The extremely labile craniocervical junction is stabilized mainly by the short extensors and the deep flexors. In ancient times, people used to carry heavy loads on their heads, thus improving their posture. While this practice can certainly be recommended even today, it is not readily accepted. Clinical experience has shown that rapid, shaking, vertical pressure in the direction of the axis of the cervical spine with the patient upright engages the deep stabilizing system of the cervical spine and has a strong mobilizing effect on restrictions and relaxes TrPs (see Sections
6.1.3 and
6.5.6 and
Figure 6.81 C).
6.8.10. The hands
Probably the most common disorder is cramping of the hands and the hypertonus associated with it. Once again, stroking along the axis of the fingers and metacarpals is indicated here. Helpful self-treatments include wriggling the fingers in a bowl of uncooked rice or peas, or playing/exercising with a soft rubber ball.
For hypertonus of the hands, axial pressure via the fingertips is indicated, placing the interphalangeal and metacarpophalangeal joints under pressure.
6.10. Local anesthesia
Within the scope of this volume it is not possible to cover the innumerable treatment methods that employ reflex mechanisms. The method that is probably most popular is local anesthesia. As already emphasized in
Section 5.3.3, there is no essential difference between the effect of local anesthesia and of dry needling (
Frost et al 1980). The critical factor is
technique. The needle must touch the point where pain is maximal. It is not enough for the patient to feel pain; this pain must be sufficiently intense for the patient to react involuntarily, and wherever possible, the pain thus provoked should reproduce the patient’s spontaneous pain. Only when the most painful point in the pain zone is touched will needling achieve immediate alleviation (frequently elimination) of pain, affording relief that is just as intense as that of a local anesthetic, a fact that the patient can also corroborate instantly.

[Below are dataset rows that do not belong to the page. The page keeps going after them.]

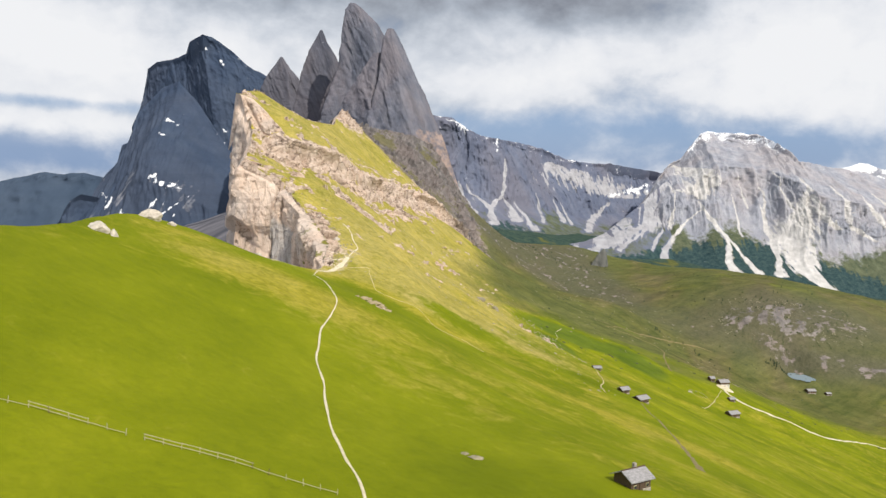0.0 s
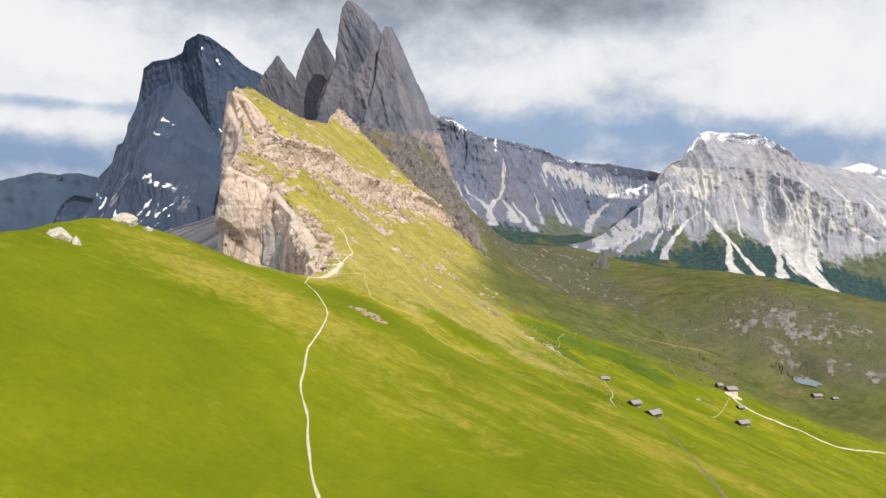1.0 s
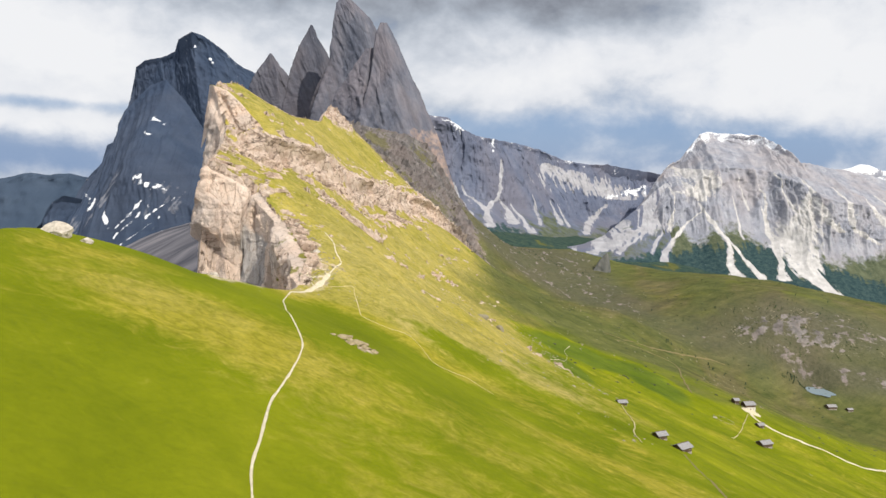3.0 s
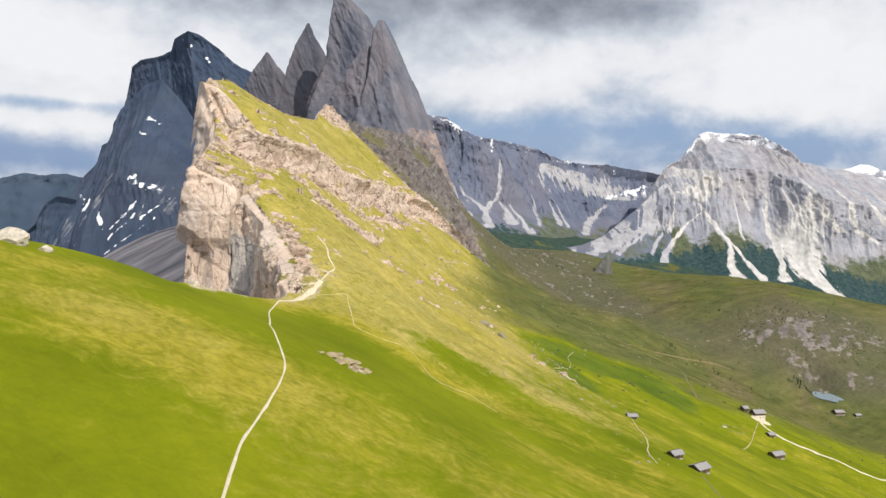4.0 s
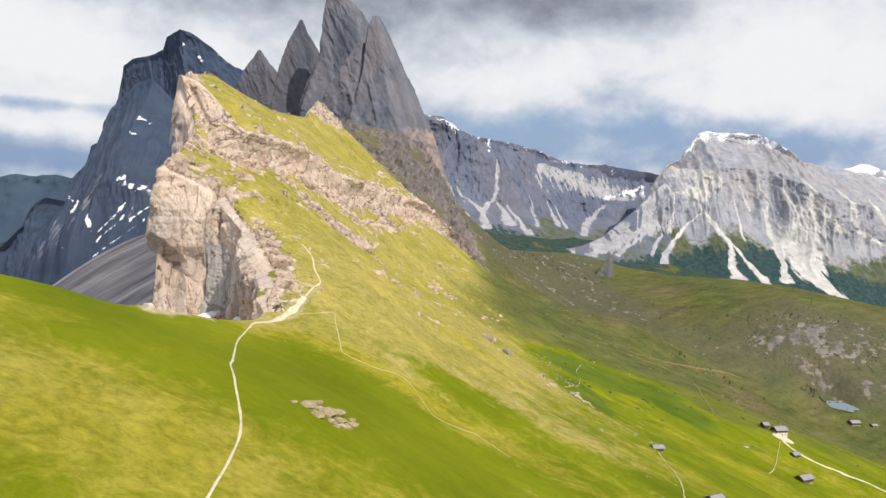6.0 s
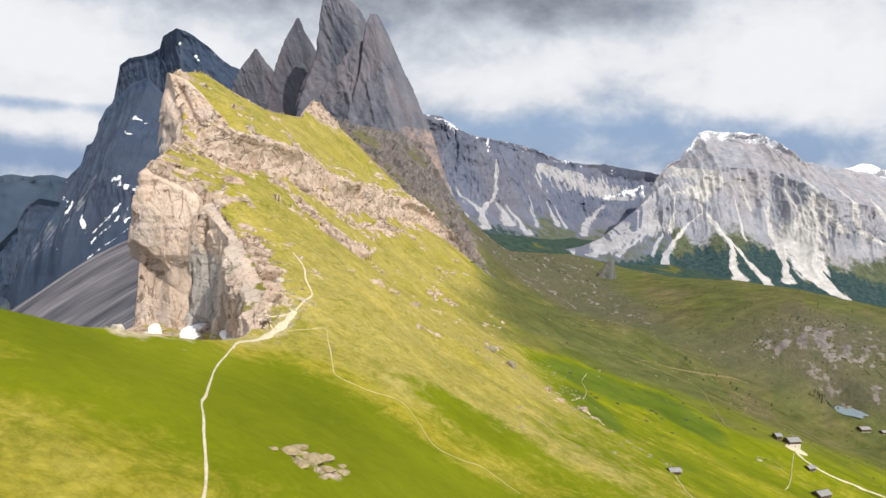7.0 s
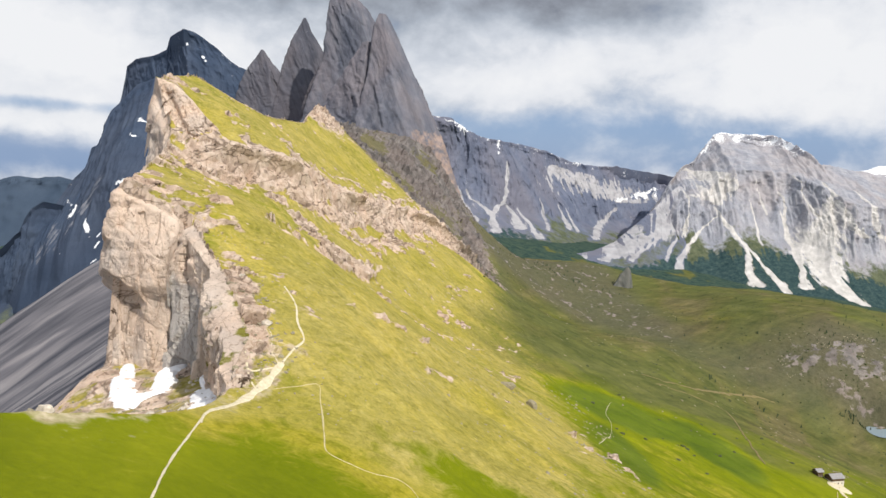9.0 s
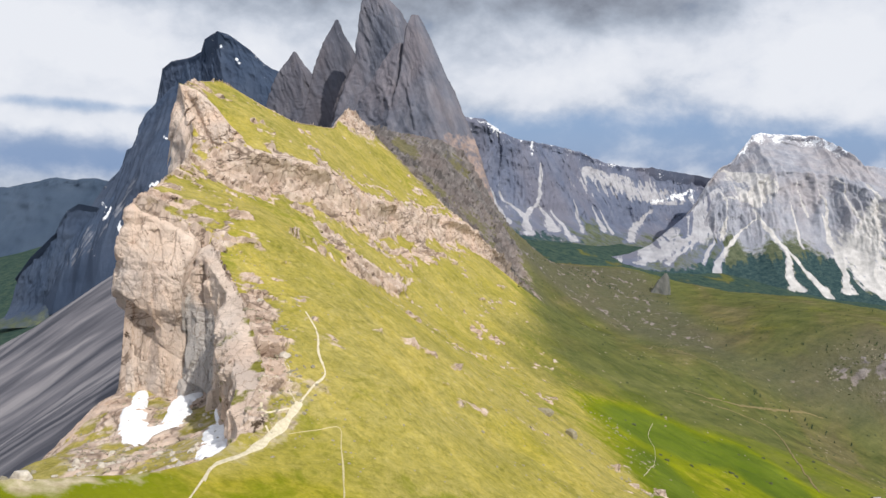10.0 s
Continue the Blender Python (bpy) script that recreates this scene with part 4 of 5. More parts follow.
# ---- mountains ----
# loose stone and snow on the far slopes: x, height, half width, from the top down
MASSIF_SNOWS = [
    [(-815, -62, 10), (-800, -72, 34), (-772, -84, 46), (-740, -92, 20)], [(-1029, -132, 4), (-1005, -146, 17), (-985, -152, 6)], [(-958, -136, 3), (-972, -168, 8)], [(-905, -172, 5), (-893, -196, 16), (-880, -204, 5)],
    [(-790, -130, 4), (-812, -160, 12), (-838, -190, 8), (-860, -215, 3)], [(-760, -140, 3), (-800, -185, 7), (-850, -232, 3)], [(-720, -170, 2), (-790, -225, 4), (-850, -270, 2)], [(-709, -205, 2), (-800, -300, 3)],
    [(-862, 118, 5), (-842, 112, 14), (-826, 104, 5)], [(-862, 70, 2), (-846, 66, 8)], [(-985, 480, 6), (-972, 462, 7)], [(-905, 412, 8), (-890, 400, 6)], [(-700, -118, 3), (-760, -170, 6)],
]
RANGE_FANS = [
    [(351, 60, 3), (351, 23, 6), (335, -96, 8), (279, -140, 12)], [(170, -60, 3), (185, -88, 7), (230, -115, 10), (267, -140, 12), (283, -205, 24)], [(335, -110, 3), (370, -150, 12), (390, -195, 22)],
    [(390, -130, 3), (406, -150, 6), (435, -185, 9), (462, -225, 18)], [(505, -90, 2), (512, -117, 4), (513, -202, 10)], [(600, -100, 2), (607, -130, 5), (633, -205, 14)], [(640, -130, 2), (651, -154, 4), (677, -215, 12)],
    [(600, 60, 30), (690, 20, 130), (800, -20, 150), (960, -60, 190), (1060, -95, 90)], [(946, -129, 13), (758, -246, 24)], [(130, -50, 3), (160, -110, 10), (190, -170, 20)],
]
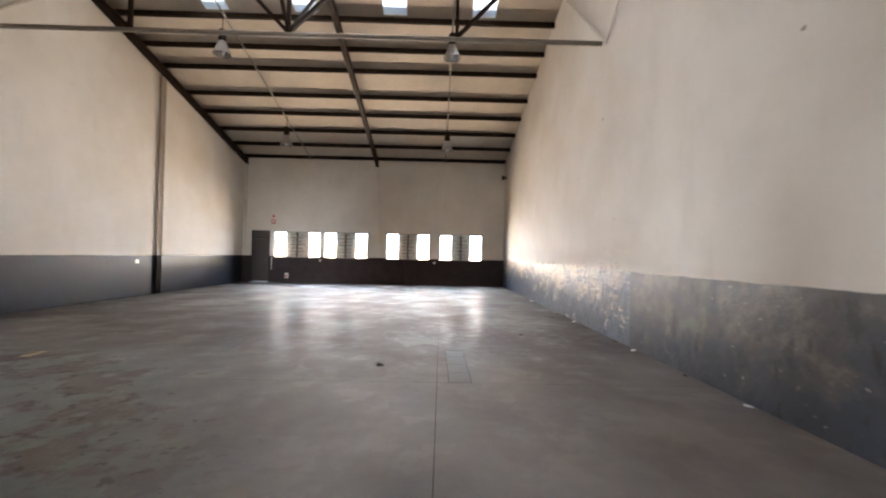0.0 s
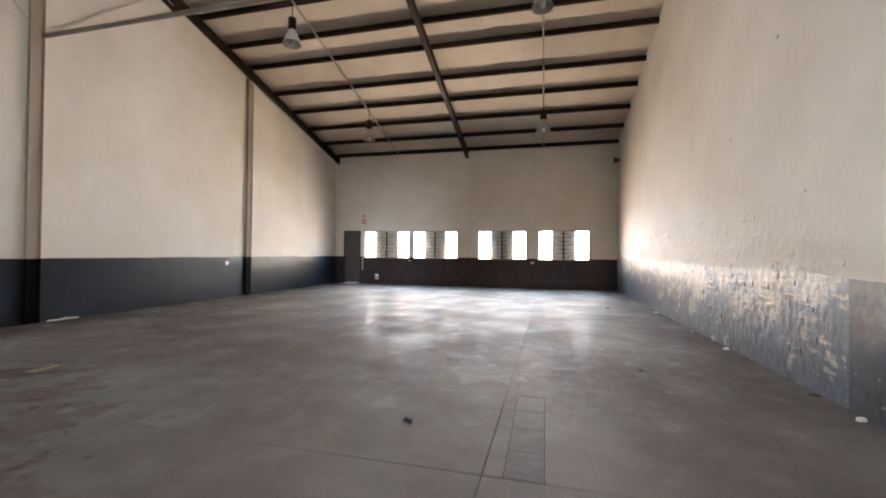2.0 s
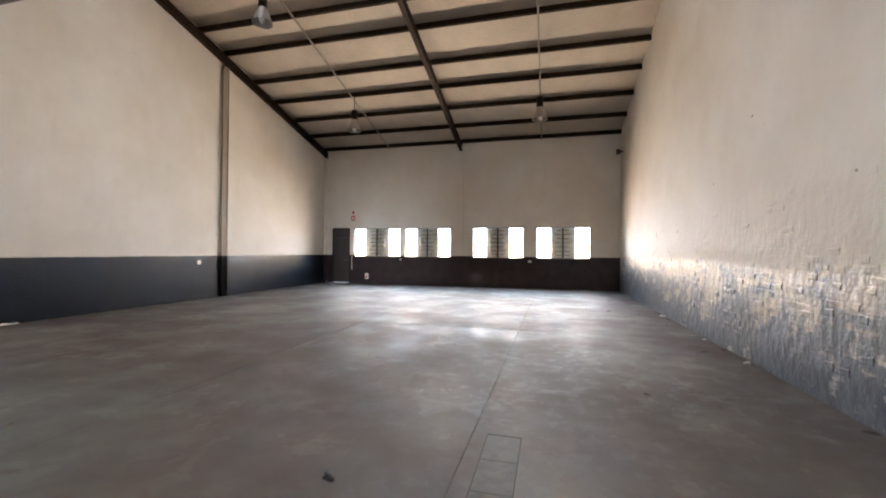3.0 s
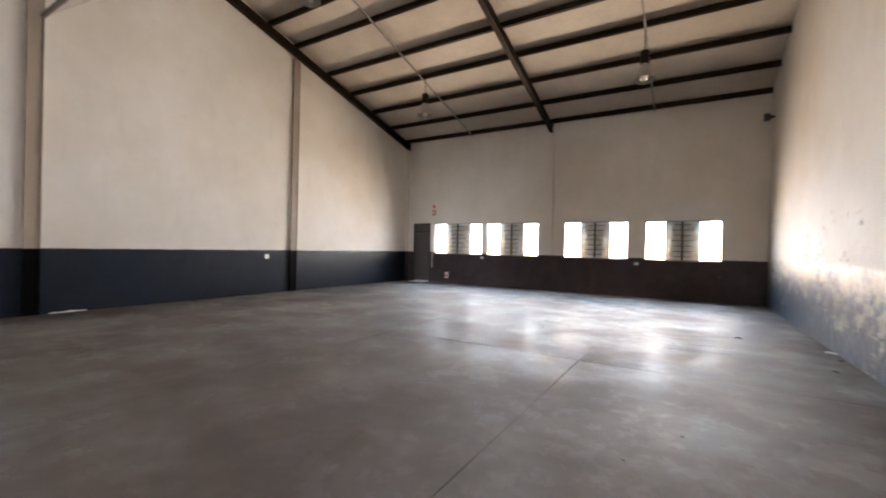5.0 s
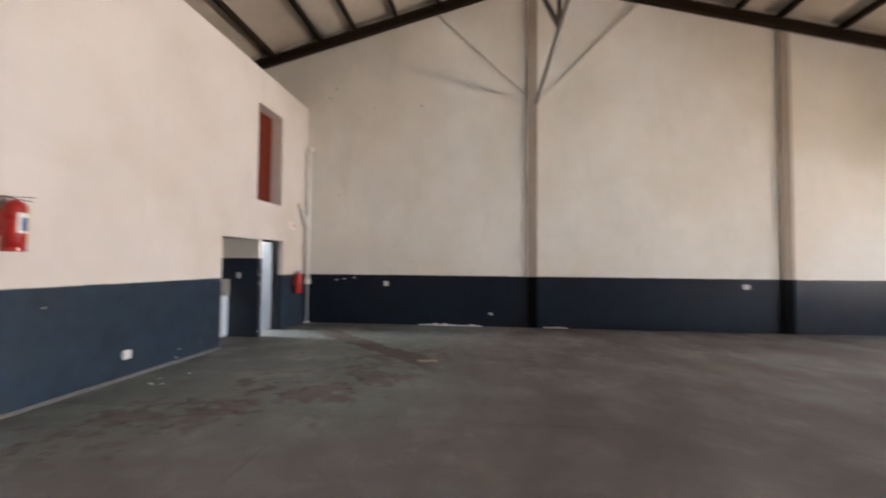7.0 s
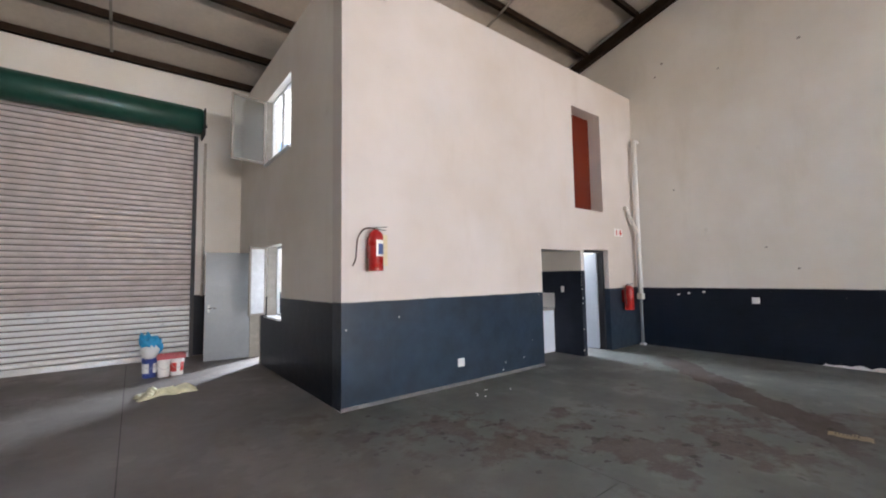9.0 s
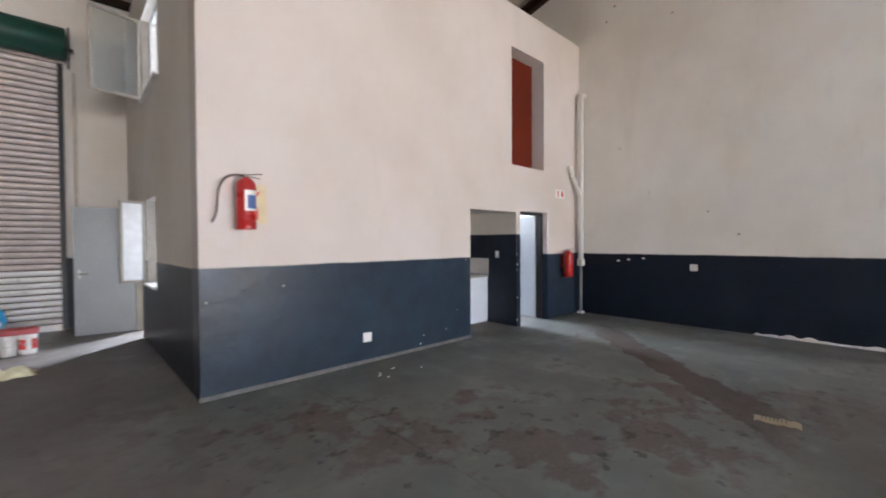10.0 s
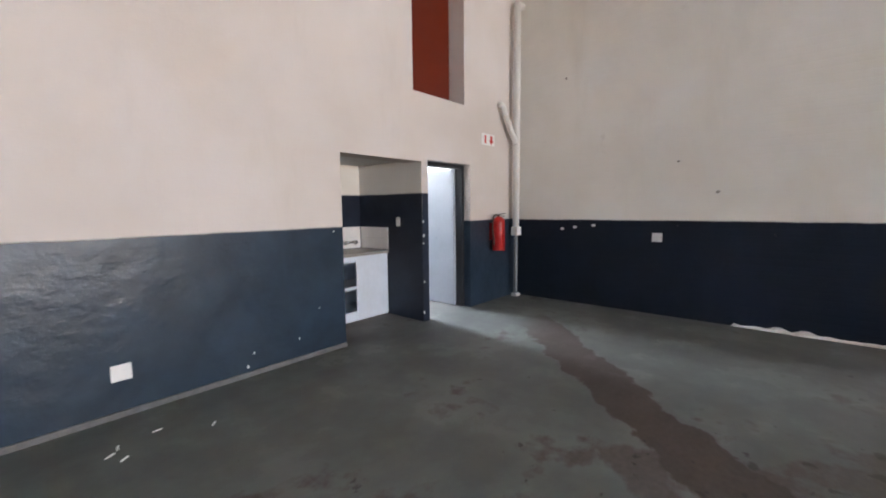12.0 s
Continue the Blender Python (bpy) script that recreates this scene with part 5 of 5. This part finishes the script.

The advantage of dry needling is that the position of the needle can be corrected if an analgesic effect is not obtained immediately. If the most painful point is not touched by the needle in local anesthesia, the effect is considerably diminished as soon as the local anesthetic wears off.
If, however, the object is to achieve conduction anesthesia (e.g. of a painful nerve root or a peripheral nerve) or epidural anesthesia is required, then the administration of a local anesthetic is indispensable.
The treatment of TrPs involves the use of methods that employ reflex mechanisms: PIR, RI, minimal pressure, mobilization and/or manipulation of joints and often even of chain reaction patterns arising as a result of treatment of other, often remote TrPs and other dysfunctions. However, there are some TrPs that are not (or no longer) entirely reversible, where needling or traumatic massage are necessary. In such circumstances, however, needling is not so much a form of reflex therapy but more a form of traumatization (microsurgery).